Debuting on September 9, 1972, the series only ran for a single season of 16 episodes. CBS kept it on its schedule until 1974, but ultimately did not order any further installments. Hanna-Barbera, however, wasn’t quite done with the Archie Comics characters. The Pussycats appeared in a 1973 episode of The New Scooby-Doo Movies teaming-up with Scooby (also Messick) and the gang. They were also intended to be included in the Battle of the Network Stars spoof series Laff-A-Lympics as members of Scooby’s team, the Scooby-Doobies, but they had lost the rights by then. As a result, the Pussycats were replaced by Captain Caveman (Mel Blanc) and the Teen Angels from their own series. The Hanna-Barbera series Speed Buggy was notable for recycling several plots from the Josie series. They also utilized the Outer Space episode “Warrior Women of Amazonia” for their episode “The Hidden Valley of Amazonia.”

DVD cover.
In 1976, Rand McNally published a book based on the original series called The Bag Factory Detour. Worldvision Home Video released a VHS collection of 3 episodes in 1980, with a second volume in 1985. The episode “Warrior Women of Amazonia” were featured in a clip episode collection of Hanna-Barbera in the United Kingdom. In 2010, Warner Archive released the complete series to DVD as part of their Hanna-Barbera Classics Collection.

Josie and friends in manga style.

Although another attempt to bring Josie to TV has yet to materialize, the Josie comic continued on until 1982, ending after 106 issues. The Pussycats continued appearing in various Archie publications, notably as an alternating feature in Archie Giant Series and Archie & Friends. In the early 2000s, Archie experimented with giving the band a manga makeover and a new origin by Tania del Rio.

In 2001, Universal Pictures and Metro-Goldwyn-Mayer produced a live-action Josie movie. Directed by Harry Elfont and Deborah Kaplan, the film featured Rachel Leigh Cook as Josie McCoy, Tara Reid as Melody Valentine and Rosario Dawson as Valerie Brown as they become embroiled in a government plot to extort teenagers for their hard-earned babysitting money by producing their music laden with subliminal messages. The film was a box office bomb, only earning around $15 million against its $39 million budget.

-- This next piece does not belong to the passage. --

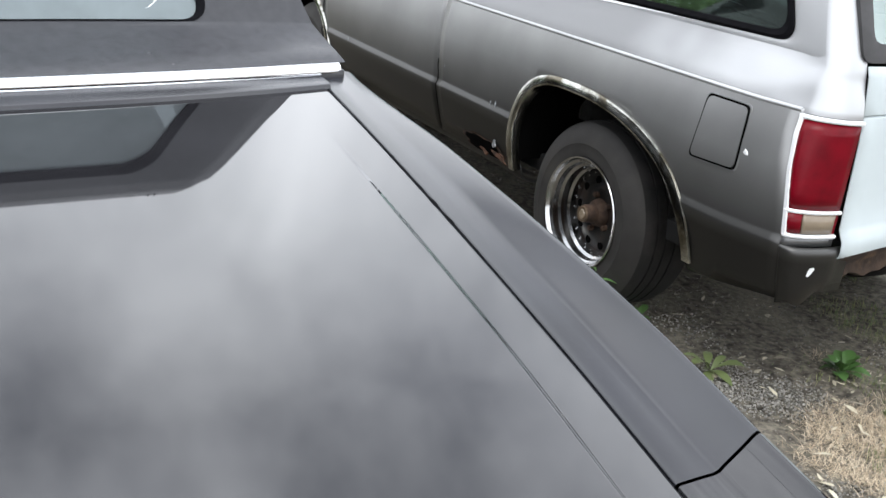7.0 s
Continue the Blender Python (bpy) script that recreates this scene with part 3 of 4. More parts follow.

That same year, Cartoon Network created and aired a short called “Musical Evolution” which featured the Pussycats playing in different musical styles with accompanying artwork and outfits. The Comedy Central series Drawn Together, which was a “reality show” featuring various cartoon characters living together in the same house, included a direct parody of Valerie in the character of Foxxy Love (Cree Summer). 

“Where’s Josie?” (9/9/72) – The band befriends Bleep while Josie is kidnapped by Karnak who is intent on reconquering the planet Zelc.

“Make Way For the Multi-Men” (9/16/72) – The band must save the queen of a planet of cat people.

“The Sleeping Planet” (9/23/72) – The band helps expose a corrupt Prime Minister in the theft of a device important to planet Arcobia.

“Alien Alan” (9/30/72) – Alan is brainwashed to serve the ruler of a magnet planet.

“The Water Planet” (10/7/72) – The band’s ship is stolen by aliens intent on conquering Earth.

“The Sun Haters” (10/14/72) – The band must stop a race of giants from extinguishing the sun.

“The Mini-Man Menace” (10/21/72) – Robots kidnap the band and take them to the villainous Mitchko.

“The Space Pirates” (10/28/72) – Captain Braggo’s robotic space pirates capture the band’s ship to use to loot and plunder other ships.

“Anything You Can Zoo” (11/4/72) – The band ends up in a zoo on planet Kaltex while the ruler plots to attack Earth.

“Now You See Them, Now You Don’t” (11/11/72) – Aliens that can turn invisible seem unstoppable until Melody develops the same power after chewing gum.

“The Four-Eyed Dragon of Cygnon” (11/18/72) – Two aliens attempt to convince the band to help them against a dragon.

“The Forward Backward People of Xarock” (11/25/72) – Tyran has a weapon that zaps everything into going backwards.

“The Hollow Planet” (12/2/72) – Aliens in a planet-like ship plan to enslave others by using a ray to turn them into children.

“All Hail Goddess Melody” (12/9/72) – The natives of planet Gezzner worship Melody as their goddess due to her resemblance.

“Outer Space Ark” (12/16/72) – The mad scientist Arkapus uses a sonic transmitter to train the local animals into a conquering army.

“Warrior Women of Amazonia” (12/30/72) – A planet ruled by women captures the band and uses mind control to have the girls join their ranks, leaving Alan and Alexander to save them all.